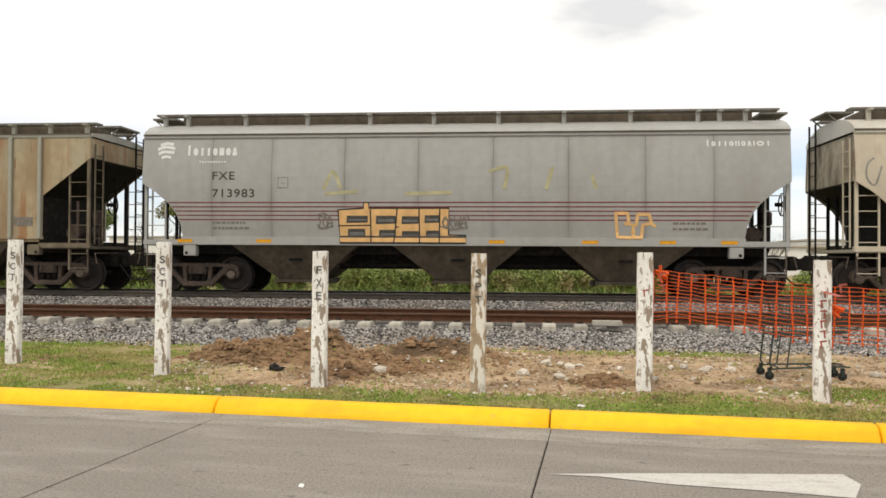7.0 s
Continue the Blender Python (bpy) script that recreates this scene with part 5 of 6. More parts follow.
for x, kind in ((6.12, "pair"), (7.02, "pair"), (8.1, "bar"), (8.86, "ring"), (9.78, "pair")):
    plain_mark(car, F, kind, x, 2.26, 0.46 if kind != "bar" else 0.2, 0.44, 0.10, M_RIBBED_LETTER, "name_shape", "plain shape of a company name")
for x, kind in ((5.34, "bar"), (6.15, "wedge"), (7.04, "ring"), (8.1, "bar"), (8.9, "bar"), (9.9, "bar"), (10.62, "ring")):
    plain_mark(car, F, kind, x, 1.63, 0.46 if kind != "bar" else 0.2, 0.44, 0.10, M_RIBBED_LETTER, "name_shape", "plain shape of a company name")
for x0, x1 in ((1.42, 1.97), (2.12, 2.74)):
    plate(car, F, "blue_band", x0, x1, 1.85, 2.03, material("faded_blue_band", (0.15, 0.155, 0.175), 0.8, grain=0.2, grain_scale=6), "faded blue band")
for x0, z0 in ((3.56, 1.52), (5.90, 1.56), (8.64, 1.56)):
    plate(car, F, "reflector", x0, x0 + 0.09, z0, z0 + 0.32, M_AMBER, "upright amber reflector", 0.085)
plate(car, F, "sticker", 13.86, 14.06, 1.66, 1.95, M_WHITE, "white paper sticker")
plate(car, F, "data_plate", 14.55, 15.05, 1.66, 1.88, M_LETTER_SOFT, "dark data plate")
sprayed(car, F, "tag", M_LILAC, scribble(32, 44, 16, 6), (11.3, 1.46), 0.0137, 0.026, 0.006, label="pale scribbled tag")
M_RUST_STREAK = material("rust_streak", (0.28, 0.155, 0.075), 0.9, grain=0.3, grain_scale=6)
rng = random.Random(9)
for k in range(45):
    x, z = rng.uniform(1.5, 15.0), rng.choice((rng.uniform(3.3, 3.9), rng.uniform(1.5, 2.4)))
    if min(abs(x - r) for r in RIBS) > 0.09:
        sprayed(car, F, "rust_streak", M_RUST_STREAK, [[(x, z), (x + rng.uniform(-0.03, 0.03), z - rng.uniform(0.1, 0.5))]], (0, 0), 1.0, rng.uniform(0.012, 0.04), 0.003)
for x in (5.2, 5.95, 10.5, 11.3, 12.1, 12.9):
    part("side_lug", Shape().box(x - 0.04, x + 0.04, -1.68, -1.57, 2.1, 2.2), M_DARK, car, "small dark lug")

# rounded off-white car with bare rust patches


def rounded_car(left, L):
    car = thing("hopper_car", "rounded off-white hopper with orange rust patches", "freight car", "cars of the freight train")
    CARS.append((car, left))
    a, b = 0.92, L - 0.90
    half = [(y, z) for z, y in ROUND]
    ring = [(-y, z) for y, z in half] + [(y, z) for y, z in reversed(half[:-1])]
    seams = [a, 2.3, 5.56, 8.74, 11.93, 14.04, b]
    k = len(ring)
    for x0, x1 in zip(seams, seams[1:]):
        sh = Shape()
        cuts = [x0 + 0.0015, x0 + 0.205] + even(x0 + 0.4, x1 - 0.4, 3) + [x1 - 0.205, x1 - 0.0015]
        vs = [(x, y, z) for x in cuts for y, z in ring]
        if x0 == a or x1 == b:
            vs = [(max(x, a + 0.08 * (4.15 - z) / 2.86) if x0 == a else min(x, b - 0.08 * (4.15 - z) / 2.86), y, z) for x, y, z in vs]
        fs = [(i * k + j, i * k + j + 1, (i + 1) * k + j + 1, (i + 1) * k + j) for i in range(len(cuts) - 1) for j in range(k - 1)]
        me = sh.add(vs, fs).mesh("shell_section", M_WHITE_CAR, smooth=True)
        uv = me.uv_layers.new(name="wear")
        for lp in me.loops:
            px = me.vertices[lp.vertex_index].co.x
            uv.data[lp.index].uv = (0.8 * max(0.0, 1.0 - min(px - x0, x1 - px) / 0.2), 0)
        part("shell_section", me, M_WHITE_CAR, car)
    inner = [(y * 0.985, z - 0.015) for y, z in ring]
    part("inner_body", Shape().add([(x, y, z) for x in (a + 0.46, b - 0.46) for y, z in inner], [(j, j + 1, j + 1 + k, j + k) for j in range(k - 1)] + [tuple(range(k)), tuple(range(2 * k - 1, k - 1, -1))]), M_DARK, car, "dark inner shell")
    # slanted grey end sheets
    for x0, d in ((a, 1), (b, -1)):
        vs = [(x0 + d * (0.03 + 0.08 * (4.15 - z) / 2.86), y * 0.992, z) for y, z in ring] + [(x0 + d * (0.12 + 0.08 * (4.15 - z) / 2.86), y * 0.992, z) for y, z in ring]
        part("end_sheet", Shape().add(vs, [(j, j + 1, j + 1 + k, j + k) for j in range(k - 1)] + [tuple(range(k)), tuple(range(2 * k - 1, k - 1, -1))]), M_END_GREY, car, "slanted dark grey end sheet")
    for s in (-1, 1):
        part("side_sill", Shape().box(0.0, L, min(s * 1.46, s * 1.62), max(s * 1.46, s * 1.62), 0.99, 1.24), M_WHITE_SILL, car, "deep white side sill", bevel=0.015)
    part("pipe_rail", Shape().tube((3.2, -1.64, 0.93), (L - 1.6, -1.64, 0.93), 0.022, 8).tube((3.05, -1.64, 0.80), (3.2, -1.64, 0.93), 0.022, 8), M_WHITE_CAR, car, "thin pale pipe under the sill")
    hang = Shape().box(-0.03, 0.03, -1.66, -1.60, 0.90, 1.05).mesh("pipe_hanger", M_WHITE_CAR, 0.005)
    for x in even(3.9, L - 2.0, 8):
        part("pipe_hanger", hang, None, car).location.x = x
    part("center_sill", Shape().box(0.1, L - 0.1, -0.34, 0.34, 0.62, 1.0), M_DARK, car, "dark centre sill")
    # same filler slab: the shadowed gap is in its near-black colour
    part("underframe", Shape().box(1.5, L - 1.5, -1.05, 1.05, 0.985, 1.19), M_DARK, car, "underframe slab between the discharge hoppers, shade in its dark colour")
    for x0, x1 in ((0.0, 1.4), (L - 1.4, L)):
        part("end_platform", Shape().box(x0 + 0.02, x1, -1.46, 1.46, 1.0, 1.08), M_WHITE_CAR, car, "end platform", bevel=0.01)
    bays(car, (3.7, 6.7, 9.65, 12.65), half=1.46, gate=0.58, top=1.2, y_top=1.45)
    for fr in (False, True):
        def X(e):
            return L - e if fr else e
        for e, y in ((0.06, -1.5), (0.62, -1.5), (0.06, 1.5), (0.62, 1.5), (0.06, -0.5), (0.06, 0.5), (0.62, -0.4)):
            part("end_post", Shape().box(X(e) - 0.045, X(e) + 0.045, y - 0.045, y + 0.045, 1.2, 4.12), M_RIB if abs(y) > 1 else M_DARK, car, "tall weathered end post", bevel=0.008)
        top = Shape()
        lo, hi = min(X(-0.02), X(0.95)), max(X(-0.02), X(0.95))
        for y in (-1.5, 1.5):
            top.box(lo, hi, y - 0.05, y + 0.05, 4.10, 4.22)
        top.box(X(0.06) - 0.05, X(0.06) + 0.05, -1.45, 1.45, 4.10, 4.22)
        part("end_hoop", top, M_RIB, car, "top frame of the end posts", bevel=0.008)
        ladder(car, "side_ladder", [(X(0.10), 0.5, 2.45), (X(0.58), 0.5, 2.45)], -1.52, [0.55, 0.85, 1.15, 1.5, 1.83, 2.16, 2.4], M_RIB)
        part("jacking_pad", Shape().box(min(X(1.15), X(1.5)), max(X(1.15), X(1.5)), -1.64, -1.5, 0.86, 1.0), M_WHITE_CAR, car, bevel=0.012)
        w = Shape().box(min(X(-0.28), X(0.95)), max(X(-0.28), X(0.95)), -0.8, 0.8, 4.22, 4.28)
        w.bar((X(-0.24), 4.24), (X(0.06), 3.9), 0.04, -0.82, -0.78)
        part("end_walkway", w, M_GRATE, car, "grated roof end walkway", bevel=0.006)
        c = Shape().box(min(X(-0.45), X(1.0)), max(X(-0.45), X(1.0)), -0.14, 0.14, 0.66, 0.94).box(min(X(-0.66), X(-0.40)), max(X(-0.66), X(-0.40)), -0.17, 0.13, 0.64, 0.98)
        part("coupler", c, M_DARK, car, "dark knuckle coupler", bevel=0.02)
        h = Shape()
        pts = [(X(-0.15 - 0.055 * i), -0.3, 0.70 - 0.42 * math.sin(math.pi * i / 16)) for i in range(11)]
        h.pipe(pts, 0.022)
        part("air_hose", h, M_RUBBER, car, "black rubber brake hose")
    for s in (-1, 1):
        part("running_board", Shape().box(0.9, L - 0.9, s * 0.62 - 0.15, s * 0.62 + 0.15, 4.18, 4.25), M_GRATE, car, "grated running board on the roof", bevel=0.006)
    part("hatch_trough", Shape().box(1.2, L - 1.2, -0.4, 0.4, 4.06, 4.19), M_UNDER, car, "long roof hatch cover", bevel=0.02)
    me = Shape().box(-0.05, 0.05, -0.04, 0.04, 3.85, 4.18).mesh("walk_bracket", M_ROOF, 0.01)
    for x in even(1.3, L - 1.3, 13):
        for s in (-1, 1):
            part("walk_bracket", me, None, car).location = (x, s * 0.70, 0)
    for x in (1.12, L - 1.17):
        truck(car, x)
    return car


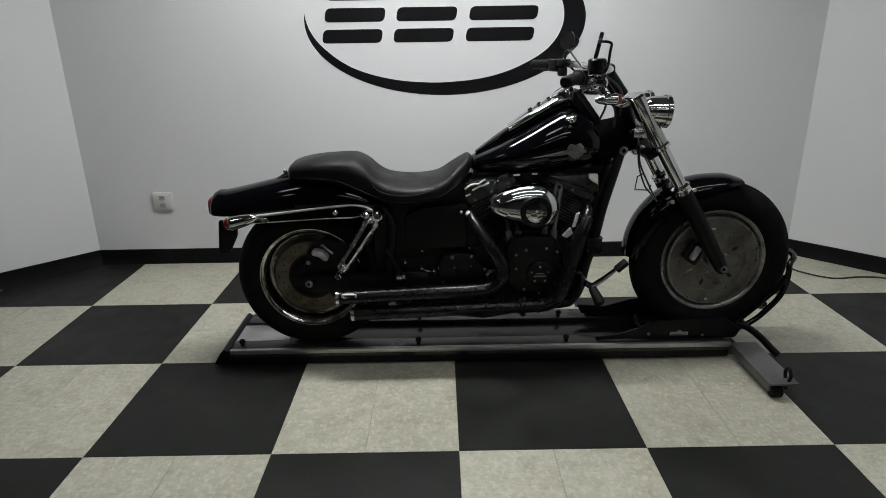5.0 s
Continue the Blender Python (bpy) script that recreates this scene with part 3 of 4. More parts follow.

++++

[Exercise objective] Return each line among the entries that holds the word "this".

[Task result]
Continue the Blender Python (bpy) script that recreates this scene with part 5 of 6. More parts follow.
Continue the Blender Python (bpy) script that recreates this scene with part 3 of 4. More parts follow.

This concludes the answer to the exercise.